BRIEF
Transcribe all of the material exactly, except for its pictures.

### SUPPLIED DATA ###

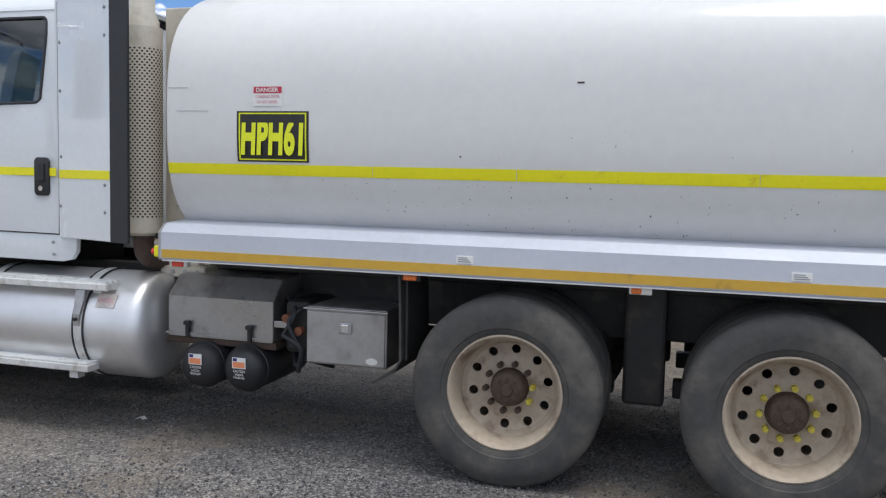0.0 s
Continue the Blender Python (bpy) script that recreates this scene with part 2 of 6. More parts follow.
BEACON = surface("dusty_amber_beacon", (0.42, 0.11, 0.03), 0.3, vary=0.2, coat=0.5)
REDLENS = surface("red_lens", (0.65, 0.05, 0.03), 0.2, vary=0.1, coat=0.6)
CLEARLENS = surface("clear_lens", (0.75, 0.74, 0.70), 0.12, vary=0.06, coat=1.0)
LAMPLENS = surface("hazy_headlamp_bowl", (0.68, 0.66, 0.60), 0.12, vary=0.3, coarse=7, coat=1.0, dirt=(0.60, 0.56, 0.46), dirt_at=(0.42, 0.66), dirt_scale=6)
YELLOWEDGLASS = glass("yellowed_lamp_glass", (0.95, 0.93, 0.86), rough=0.06, clear=0.7)
CREAMLENS = surface("yellowed_lens_border", (0.64, 0.60, 0.48), 0.15, vary=0.15, coarse=8, coat=1.0)
GLASS = glass("windscreen_glass", (0.86, 0.97, 0.97), clear=1.3)
TINTSCREEN = glass("tinted_lorry_windscreen", (0.55, 0.63, 0.65), clear=0.8)
CLEARGLASS = glass("clear_side_glass", (0.86, 0.90, 0.90), clear=0.5)
DARKGLASS = glass("tinted_side_glass", (0.24, 0.27, 0.28), clear=0.8)
BLINDGLASS = surface("dark_far_window_glass", (0.020, 0.030, 0.032), 0.04, vary=0.3, spec=0.6, coat=0.35)
LINING = surface("grey_cab_lining", (0.50, 0.52, 0.51), 0.85, vary=0.2)
SEAT = surface("dark_grey_seat_fabric", (0.10, 0.10, 0.105), 0.9, vary=0.2)
DASH = surface("grey_dashboard_plastic", (0.30, 0.30, 0.30), 0.7, vary=0.15)
RUST = surface("rusty_steel", (0.26, 0.10, 0.05), 0.8, 0.1, vary=0.4, fine=20, coarse=3, dirt=(0.45, 0.33, 0.26), dirt_at=(0.55, 0.7), dirt_scale=3, bump=0.2)
BEIGE = surface("sand_beige_paint", (0.52, 0.43, 0.26), 0.45, vary=0.08, coat=0.2, dirt=(0.36, 0.29, 0.18), dirt_at=(0.55, 0.8))
GREENCON = surface("green_container_paint", (0.17, 0.24, 0.17), 0.55, vary=0.2, dirt=(0.09, 0.12, 0.09), dirt_at=(0.5, 0.75), dirt_scale=1.5)
WALLCREAM = surface("cream_wall_cladding", (0.62, 0.58, 0.48), 0.7, vary=0.08)
WALLWHITE = surface("white_wall_cladding", (0.68, 0.69, 0.69), 0.7, vary=0.08)
ROOFTAN = surface("tan_roof", (0.44, 0.34, 0.22), 0.7, vary=0.12)
GALV = surface("galvanised_steel", (0.33, 0.34, 0.35), 0.5, 0.6, vary=0.15)
TIMBER = surface("weathered_grey_timber", (0.20, 0.18, 0.155), 0.85, vary=0.25, fine=20, coarse=3, bump=0.3)
BARK = surface("dark_bark", (0.09, 0.07, 0.055), 0.9, vary=0.35, bump=0.5, bump_scale=20)
WIREBLACK = surface("black_cable", (0.02, 0.02, 0.02), 0.6, vary=0.1)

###

EXERCISE RESPONSE
0.0 s
Continue the Blender Python (bpy) script that recreates this scene with part 2 of 6. More parts follow.
BEACON = surface("dusty_amber_beacon", (0.42, 0.11, 0.03), 0.3, vary=0.2, coat=0.5)
REDLENS = surface("red_lens", (0.65, 0.05, 0.03), 0.2, vary=0.1, coat=0.6)
CLEARLENS = surface("clear_lens", (0.75, 0.74, 0.70), 0.12, vary=0.06, coat=1.0)
LAMPLENS = surface("hazy_headlamp_bowl", (0.68, 0.66, 0.60), 0.12, vary=0.3, coarse=7, coat=1.0, dirt=(0.60, 0.56, 0.46), dirt_at=(0.42, 0.66), dirt_scale=6)
YELLOWEDGLASS = glass("yellowed_lamp_glass", (0.95, 0.93, 0.86), rough=0.06, clear=0.7)
CREAMLENS = surface("yellowed_lens_border", (0.64, 0.60, 0.48), 0.15, vary=0.15, coarse=8, coat=1.0)
GLASS = glass("windscreen_glass", (0.86, 0.97, 0.97), clear=1.3)
TINTSCREEN = glass("tinted_lorry_windscreen", (0.55, 0.63, 0.65), clear=0.8)
CLEARGLASS = glass("clear_side_glass", (0.86, 0.90, 0.90), clear=0.5)
DARKGLASS = glass("tinted_side_glass", (0.24, 0.27, 0.28), clear=0.8)
BLINDGLASS = surface("dark_far_window_glass", (0.020, 0.030, 0.032), 0.04, vary=0.3, spec=0.6, coat=0.35)
LINING = surface("grey_cab_lining", (0.50, 0.52, 0.51), 0.85, vary=0.2)
SEAT = surface("dark_grey_seat_fabric", (0.10, 0.10, 0.105), 0.9, vary=0.2)
DASH = surface("grey_dashboard_plastic", (0.30, 0.30, 0.30), 0.7, vary=0.15)
RUST = surface("rusty_steel", (0.26, 0.10, 0.05), 0.8, 0.1, vary=0.4, fine=20, coarse=3, dirt=(0.45, 0.33, 0.26), dirt_at=(0.55, 0.7), dirt_scale=3, bump=0.2)
BEIGE = surface("sand_beige_paint", (0.52, 0.43, 0.26), 0.45, vary=0.08, coat=0.2, dirt=(0.36, 0.29, 0.18), dirt_at=(0.55, 0.8))
GREENCON = surface("green_container_paint", (0.17, 0.24, 0.17), 0.55, vary=0.2, dirt=(0.09, 0.12, 0.09), dirt_at=(0.5, 0.75), dirt_scale=1.5)
WALLCREAM = surface("cream_wall_cladding", (0.62, 0.58, 0.48), 0.7, vary=0.08)
WALLWHITE = surface("white_wall_cladding", (0.68, 0.69, 0.69), 0.7, vary=0.08)
ROOFTAN = surface("tan_roof", (0.44, 0.34, 0.22), 0.7, vary=0.12)
GALV = surface("galvanised_steel", (0.33, 0.34, 0.35), 0.5, 0.6, vary=0.15)
TIMBER = surface("weathered_grey_timber", (0.20, 0.18, 0.155), 0.85, vary=0.25, fine=20, coarse=3, bump=0.3)
BARK = surface("dark_bark", (0.09, 0.07, 0.055), 0.9, vary=0.35, bump=0.5, bump_scale=20)
WIREBLACK = surface("black_cable", (0.02, 0.02, 0.02), 0.6, vary=0.1)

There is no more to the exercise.